The new debt should be reported as an other financing source called “refunding bonds” in the fund receiving the proceeds.  Payments to the escrow agent from resources provided by the new debt should be reported as an other financing use called “payment to refunded bond escrow agent.”  Payments to the escrow agent made from other resources of the entity (such as issuance costs) should be reported as debt service expenditures. 

A footnote disclosure should be added describing the advance refunding transaction in the year it occurred, whether it was reported in the government funds or the proprietary funds.  The difference between the cash flows required to service the old debt and the cash flows required to service the new debt and complete the refunding is the first required disclosure.  This amount can be found in the Cash Flow and Yield Verification Report on the page labeled Savings, which shows the annual savings between the old debt service and refunding debt service.  The second required disclosure is the economic gain or loss resulting from the transaction, which is the difference between the present value of the old debt service and the present value of the refunding debt service.  This figure can be found on the same page of the Cash Flow and Yield Verification Report, portrayed as the net present value savings.  The amount of the outstanding defeased debt at period-end is another required disclosure.  This can be obtained from the Cash Flow and Yield Verification Report on the page labeled Escrow Requirements.  The last required disclosure is the amount in escrow at period-end, which can be obtained from the escrow statement.  The last two required disclosures must also be disclosed in the years following the advance funding.

GASB Statement No. 23 discusses accounting and financial reporting for refunding of debt reported by proprietary activities.  This covers both advance refundings as explained in GASB Statement No. 7 as well as current refundings, where the proceeds are used to immediately pay off the old debt, rather than at a future time such as with advance refundings. 

In proprietary funds, the difference between the reacquisition price and the net carrying amount of the old debt must be deferred and amortized as a component of interest expense in a systematic and rational manner over the shorter of the life of the old debt or new debt.  This can be accomplished by using the effective-interest method, straight-line or proportionate-to-stated-interest-requirements.  Straight-line is obviously the easiest and should not generate amortization expenses materially different from using the other methods.  The reacquisition price is the amount required to repay previously issued debt in a refunding transaction.  In a current refunding, this includes principal of the old debt and any call premium.  In an advance refunding, this includes the amount placed in escrow.  Any premium or discount and issuance costs pertaining to the new debt are not considered part of the reacquisition price, so they are separately amortized over the life of the new debt.  Net carrying amount is the amount due at maturity, adjusted for any unamortized premium or discount and issuance costs related to the old debt. 

The deferred amount should be reported on the balance sheet as a deduction from or an addition to the new debt liability.  It may be reported net, with either a parenthetical or note disclosure of the deferred amount in refunding, or it may be reported gross, with both the debt liability and related deferred amount presented on the balance sheet.

The required disclosures from GASB Statement No. 7 should be made for current or advance refunding reported by proprietary activities. 

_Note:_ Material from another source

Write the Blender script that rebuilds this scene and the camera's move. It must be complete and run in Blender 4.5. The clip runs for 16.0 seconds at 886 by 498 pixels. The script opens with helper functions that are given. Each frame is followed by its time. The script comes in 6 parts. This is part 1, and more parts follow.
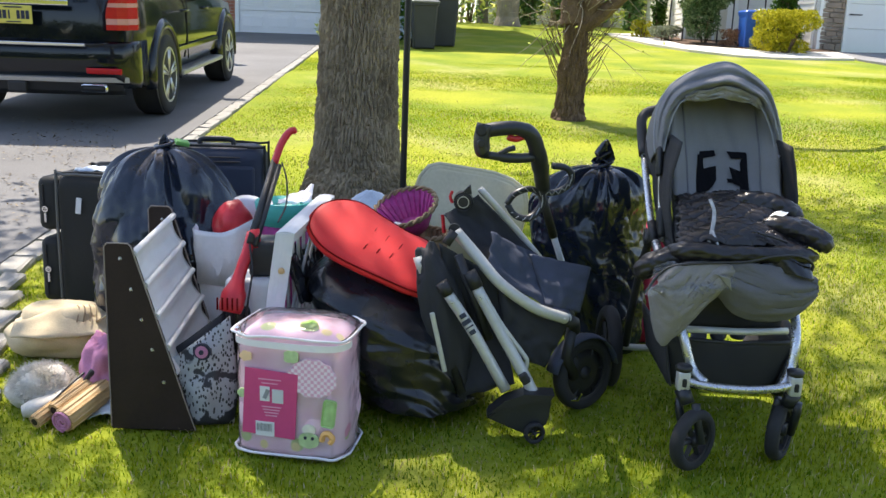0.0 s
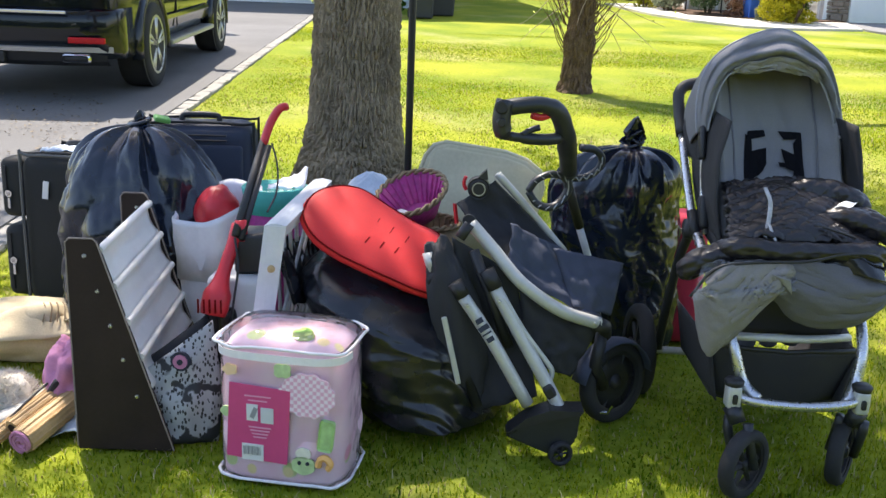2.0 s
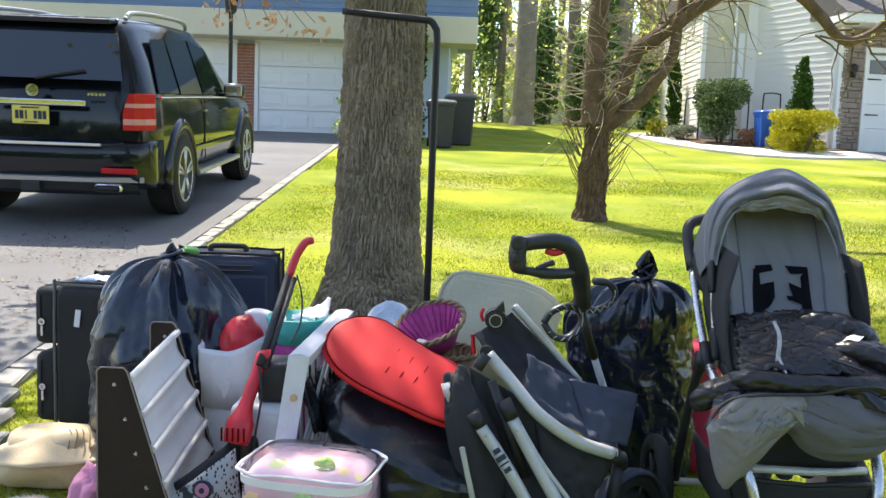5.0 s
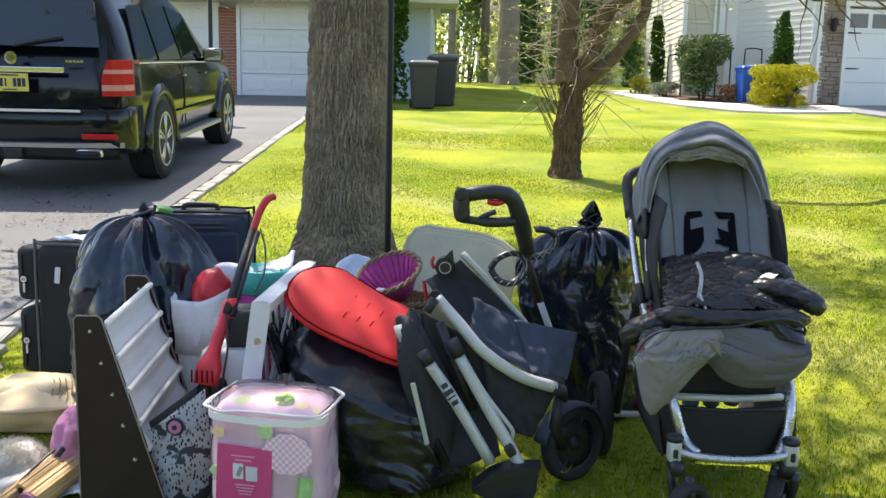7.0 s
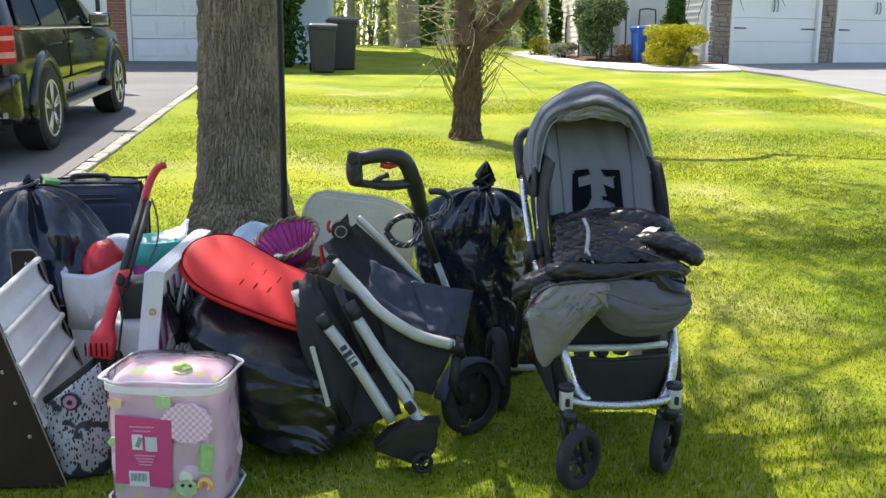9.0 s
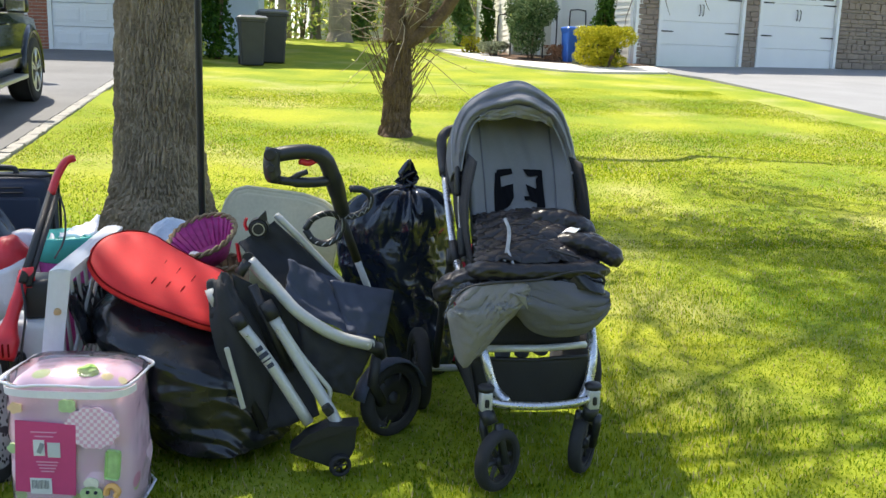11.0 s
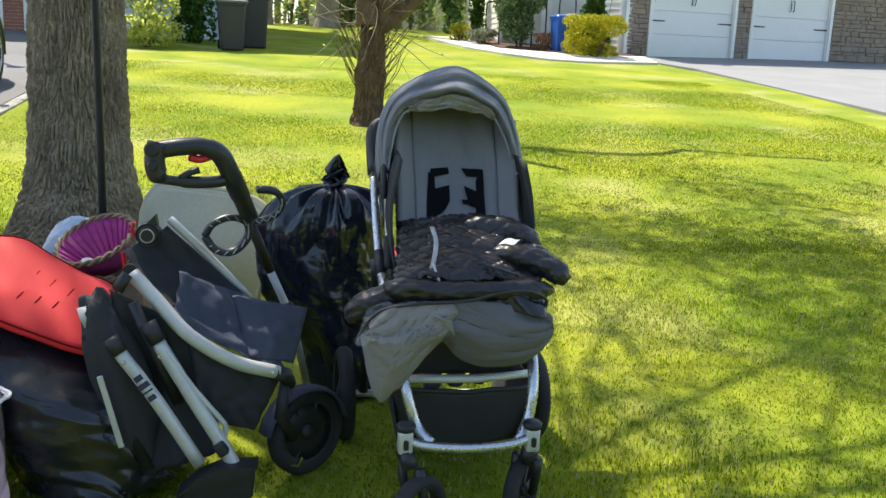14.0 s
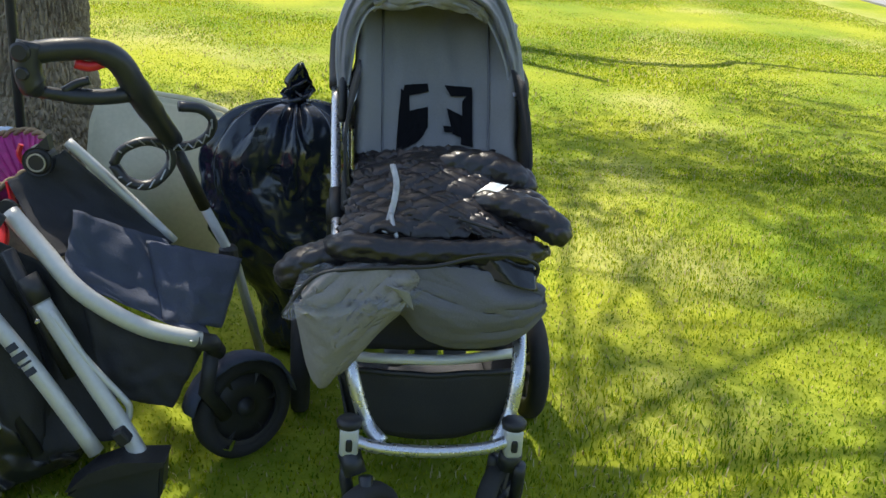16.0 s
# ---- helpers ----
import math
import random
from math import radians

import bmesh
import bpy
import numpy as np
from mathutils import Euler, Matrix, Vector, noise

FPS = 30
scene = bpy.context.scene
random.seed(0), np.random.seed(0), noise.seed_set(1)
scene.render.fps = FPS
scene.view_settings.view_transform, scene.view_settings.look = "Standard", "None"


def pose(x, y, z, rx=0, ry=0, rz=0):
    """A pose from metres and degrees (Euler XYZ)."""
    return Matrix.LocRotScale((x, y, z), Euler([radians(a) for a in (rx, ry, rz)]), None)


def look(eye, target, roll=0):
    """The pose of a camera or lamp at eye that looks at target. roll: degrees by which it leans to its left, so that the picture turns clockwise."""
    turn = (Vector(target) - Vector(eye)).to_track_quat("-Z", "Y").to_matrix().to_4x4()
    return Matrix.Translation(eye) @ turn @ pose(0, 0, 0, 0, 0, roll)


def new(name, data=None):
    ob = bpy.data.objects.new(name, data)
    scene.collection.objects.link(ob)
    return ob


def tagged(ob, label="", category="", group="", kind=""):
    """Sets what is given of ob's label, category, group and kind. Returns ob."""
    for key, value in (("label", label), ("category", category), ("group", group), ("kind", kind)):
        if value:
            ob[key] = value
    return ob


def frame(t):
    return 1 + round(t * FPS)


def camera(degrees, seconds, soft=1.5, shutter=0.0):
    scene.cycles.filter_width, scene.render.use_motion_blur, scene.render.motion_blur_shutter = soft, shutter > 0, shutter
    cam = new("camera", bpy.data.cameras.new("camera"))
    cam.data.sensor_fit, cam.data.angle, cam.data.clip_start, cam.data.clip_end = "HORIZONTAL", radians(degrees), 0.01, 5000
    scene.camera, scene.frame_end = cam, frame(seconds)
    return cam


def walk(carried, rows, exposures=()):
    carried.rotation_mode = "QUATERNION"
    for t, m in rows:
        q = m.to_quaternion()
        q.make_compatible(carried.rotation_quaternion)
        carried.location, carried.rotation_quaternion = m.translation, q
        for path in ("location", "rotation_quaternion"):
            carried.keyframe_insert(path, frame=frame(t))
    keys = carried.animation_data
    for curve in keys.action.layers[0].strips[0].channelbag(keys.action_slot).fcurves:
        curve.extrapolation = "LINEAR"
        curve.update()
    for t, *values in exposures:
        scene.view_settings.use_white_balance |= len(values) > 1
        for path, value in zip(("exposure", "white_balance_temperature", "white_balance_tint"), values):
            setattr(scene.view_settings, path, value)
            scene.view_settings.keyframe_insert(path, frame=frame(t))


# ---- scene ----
cam = camera(52.6, 16.0)
PATH = [
    (0, (0.0029, -0.2401, 1.191), (-0.0526, 1.7123, 0.762), 2.1),
    (0.5, (-0.0323, -0.0786, 1.175), (-0.0838, 1.8719, 0.737), 2.1),
    (1, (-0.0714, 0.0658, 1.173), (-0.1208, 2.0133, 0.72), 2.5),
    (1.5, (-0.0721, 0.1188, 1.172), (-0.1135, 2.0575, 0.684), 2.4),
    (2, (-0.0572, 0.1251, 1.172), (-0.1016, 2.0646, 0.683), 2.2),
    (2.5, (-0.0712, 0.1239, 1.187), (-0.1116, 2.0665, 0.714), 2.2),
    (3, (-0.095, 0.1125, 1.187), (-0.1467, 2.077, 0.814), 2.3),
    (3.5, (-0.1088, 0.0943, 1.2), (-0.1677, 2.0717, 0.904), 2.6),
    (4, (-0.1106, 0.0823, 1.216), (-0.1746, 2.0696, 0.996), 2.6),
    (4.2, (-0.1005, 0.0724, 1.212), (-0.1625, 2.0618, 1.018), 2.5),
    (6.3, (0.0305, -0.0657, 1.216), (-0.1263, 1.9073, 0.928), 1.6),
    (6.5, (0.0539, -0.0954, 1.213), (-0.056, 1.8802, 0.923), 1.7),
    (7, (0.0768, -0.1581, 1.209), (0.0049, 1.8171, 0.904), 1.2),
    (7.5, (0.0821, -0.178, 1.214), (0.0113, 1.7892, 0.86), 0.5),
    (8, (0.1072, -0.1847, 1.211), (0.0455, 1.7807, 0.841), -0.1),
    (8.5, (0.1163, -0.1965, 1.215), (0.2237, 1.7642, 0.838), 0.6),
    (9, (0.1174, -0.1995, 1.211), (0.2508, 1.7596, 0.83), 0.4),
    (9.5, (0.1284, -0.1974, 1.215), (0.2708, 1.7608, 0.83), 0.4),
    (10, (0.1313, -0.1933, 1.215), (0.3038, 1.7613, 0.829), 0.5),
    (10.2, (0.1353, -0.1913, 1.212), (0.3638, 1.7582, 0.829), 0.7),
    (12.5, (0.2029, -0.0953, 1.215), (0.5117, 1.8392, 0.816), 2.0),
    (13, (0.2206, -0.069, 1.208), (0.5303, 1.8665, 0.812), 1.7),
    (13.5, (0.272, 0.0407, 1.209), (0.5858, 1.9753, 0.807), 1.8),
    (14, (0.4106, 0.2097, 1.206), (0.7114, 2.1441, 0.796), 2.4),
    (14.5, (0.5381, 0.3895, 1.211), (0.8199, 2.3226, 0.787), 2.8),
    (15, (0.6123, 0.5935, 1.218), (0.8731, 2.5184, 0.743), 4.1),
    (15.5, (0.6256, 0.7097, 1.189), (0.8827, 2.6226, 0.667), 4.1),
    (16, (0.6492, 0.7411, 1.18), (0.8605, 2.6312, 0.561), 3.7),
]
EXPOSURE = [(0, 1.2, 6900, 13), (1.5, 1.28, 6900, 14), (3, 1.28, 6800, 13), (4, 1.32, 6800, 12), (6.5, 1.24, 6900, 12), (8, 1.2, 6900, 12), (10, 1.2, 6900, 10), (13, 1.12, 6900, 9), (14.5, 1.1, 6900, 8), (16, 1.08, 6900, 8)]
walk(cam, [(t, look(e, g, r)) for t, e, g, r in PATH], EXPOSURE)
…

It is much easier to go through all of these steps by creating a template in Excel.  First, show the difference between the reacquisition price compared to the net carrying amount of the old bonds, which will result in the deferred amount in refunding.  Then, use the Sources and Uses of Funds page of the Cash Flow and Yield Verification Report to show the funds provided (issuance of refunding bonds, premium, etc) compared to the funds used (issuance costs, underwriters discount, etc).  The result should be the same as the reacquisition price.  Create a table to amortize each item (deferred amount in refunding, issuance costs and premium).  Then use the values to create your journal entries for the government funds, proprietary funds and government-wide financial statements. 

You have now passed Accounting for Refundings 101!